Blame Game 2 – Macbeth

PLOT

Phase 2 = Murder of Duncan Crowned King

Macbeth kills Duncan (Act 2, scene 1 soliloquy – “Is this a dagger which I see before me?”) with his wife’s help, but he is plagued with guilt for the crime. When Duncan’s murdered body is discovered, Macbeth immediately kills the accused guards so that he can cover his tracks. Lady Macbeth also faints to distract attention from her husband. Duncan’s sons, Malcolm and Donalbain, flee Macbeth’s castle in fear for their lives. They are suspected of bribing the guards to kill their father. Macbeth assumes the Scottish throne.

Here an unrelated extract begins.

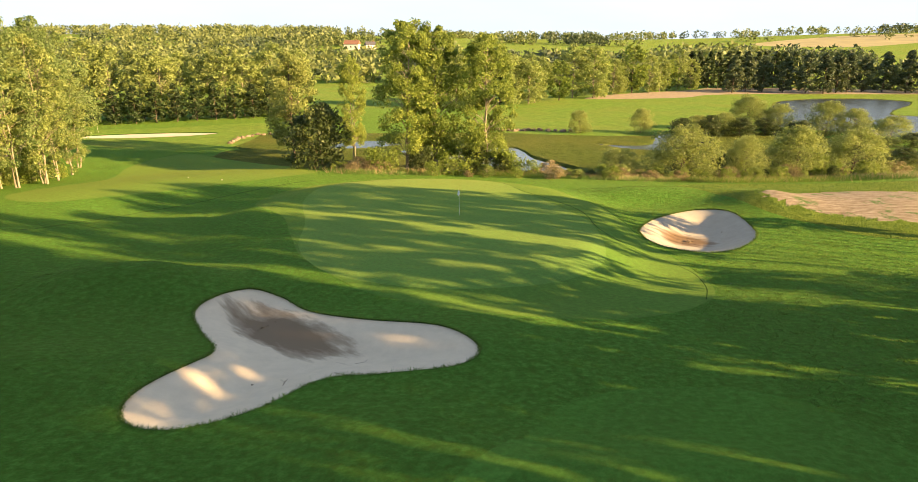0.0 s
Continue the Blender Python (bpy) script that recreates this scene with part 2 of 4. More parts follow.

PHASE 2 – Crime & Concealment

 The Witches

They play no part in this section of the play.

 Lady Macbeth

Lady Macbeth is a good actress – she welcomes Duncan managing to “look like the innocent flower but be the serpent under it” and she gets the chamberlains drunk as planned but she needs some Dutch courage herself (“that which hath made them drunk hath made me bold”). Even then she hesitates to be the one who actually carries out the crime (“had he not resembled my father as he slept, I had done’t”). Once the deed is done she regains her steely determination, dismissing his husband’s misgivings as foolish (“A little water clears us of this deed”) and returning to the scene to plant the daggers on the chamberlains and smear blood on their faces, thus framing them for the crime. She even faints to draw attention away from her husband after he reveals that he has killed the grooms (the only ‘witnesses’ to the crime).

Circumstances

Malcolm and Donalbain know that the chamberlains had no reason to kill their father. So the chamberlains either did it but were hired assassins or they didn’t do it, in which case someone else is guilty. As next of kin Malcolm and Donalbain know that suspicion will fall on them but they don’t feel safe staying in Scotland – whoever killed their father might come after them. Once they flee however, it is easy to lay the blame at their feet!

 Macbeth

Macbeth knows he’ll need powerful allies once he’s in power so before he kills Duncan he tries to get Banquo on side (“if you shall cleave to my consent when tis it shall make honour for you”). However Banquo vows to keep his “allegiance clear”. Immediately before the murder Macbeth hallucinates a dagger but admits that it simply leads him the way he was going anyway! Immediately after the crime Macbeth is almost paralysed with grief and remorse and becomes convinced that “Macbeth shall sleep no more” – his guilty conscience will transform him into an insomniac.

Will all great Neptune’s ocean wash this blood

Clean from my hand? No, this my hand will rather

The multitudinous seas incarnadine”

However, once the house awakens and the possibility of being caught becomes a real and present danger, Macbeth manages to pull himself together, ironically commenting after returning from ‘discovering’ Duncan’s dead body “Had I but died an hour before this chance, I had lived a blessed time” – he may actually mean this. There’s no doubt that he wishes the events of the past hour had never happened but it’s too late for regrets now if he wants to protect himself and his wife. He even impulsively murders the grooms and then fakes remorse “yet I do repent me of my fury that I did kill them” making him in some ways almost as good as actor as his wife. What he says must seem suspicious however because this is the point at which his wife faints to draw attention away from him.